EXPLANATORY NOTE – DEREGISTRATION OF SECURITIES

These Post-Effective Amendments (the “Post-Effective Amendments”) filed by Hope Bancorp, Inc., a Delaware corporation (“Hope”), successor by merger to Territorial Bancorp Inc., a Maryland corporation (“Territorial” or the “Registrant”), relate to the following Registration Statements on Form S-8 (each, a “Registration Statement,” and collectively, the “Registration statements”) of Territorial:

Registration Statement on Form S-8, File No. 333-168839, registering an indeterminate number of participation interests filed with the U.S. Securities and Exchange Commission (the “SEC”) on August 13, 2010, relating to the Territorial Savings Bank 401(k) Plan.

Registration Statement on Form S-8, File No.  333-170579, registering 1,712,637 shares of the Registrant’s common stock, par value $0.01 per share (the “Common Stock”), filed with the SEC on November 12, 2010, relating to the Territorial Bancorp Inc. 2010 Equity Incentive Plan.

Registration Statement on Form S-8, File No.  333-218723, registering 250,000 shares of Common Stock filed with the SEC on June 14, 2017, relating to the Territorial Bancorp Inc. 2010 Equity Incentive Plan as Amended and Restated.

Registration Statement on Form S-8, File No. 333-237039, registering 150,000 shares of Common Stock filed with the SEC on March 9, 2020, relating to the Territorial Bancorp Inc. 2019 Equity Incentive Plan.

On April 2, 2025, pursuant to the previously announced Agreement and Plan of Merger, dated April 26, 2024 (the “Merger Agreement”), entered into by Territorial and Hope, Territorial merged with and into Hope (the “Merger”), with Hope surviving the Merger.

Pursuant to the terms of the Merger Agreement, each issued and outstanding share of Common Stock, other than certain excluded shares, was converted into the right to receive 0.8048 shares of common stock of Hope, par value $0.001 per share, and cash in lieu of fractional shares.

In connection with the Merger, Territorial has terminated any and all of the offerings of Territorial’s securities pursuant to the Registration Statements.

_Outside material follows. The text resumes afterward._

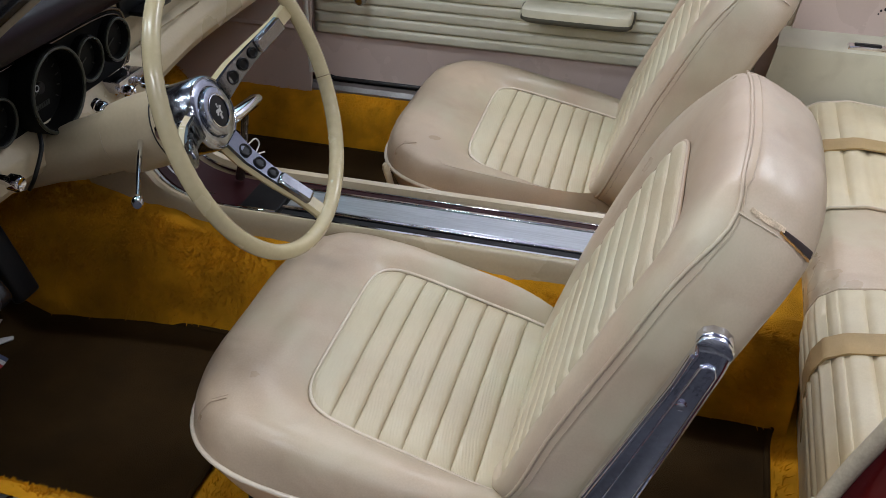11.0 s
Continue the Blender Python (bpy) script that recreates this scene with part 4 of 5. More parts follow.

In accordance with the undertakings made by Territorial in the Registration Statements to remove from registration, by means of a post-effective amendment, any of the securities registered under the Registration Statements that remain unsold at the termination of the offerings, Hope, as successor by merger to Territorial, hereby amends the Registration Statements and removes from registration any and all of the securities of Territorial, registered under the Registration Statements that remain unsold as of the date of these Post-Effective Amendments, and hereby terminates the effectiveness of each of the Registration Statements.


SIGNATURES

Pursuant to the requirements of the Securities Act of 1933, as amended, Hope Bancorp, Inc., as the successor by merger to the Registrant certifies that it has reasonable grounds to believe that it meets all the requirements for filing an amendment on Form S-8 and has duly caused this Post-Effective Amendment to the Registration Statement to be signed on its behalf by the undersigned, thereunto duly authorized, in the City of Los Angeles, State of California, on April 2, 2025.

 

HOPE BANCORP, INC.
As successor by merger to Territorial Bancorp Inc.
By:   /s/ Angelee J. Harris
 

Angelee J. Harris

Executive Vice President, General Counsel and Corporate Secretary

Pursuant to Rule 478 under the Securities Act of 1933, as amended, no other person is required to sign these Post-Effective Amendments to the Registration Statements.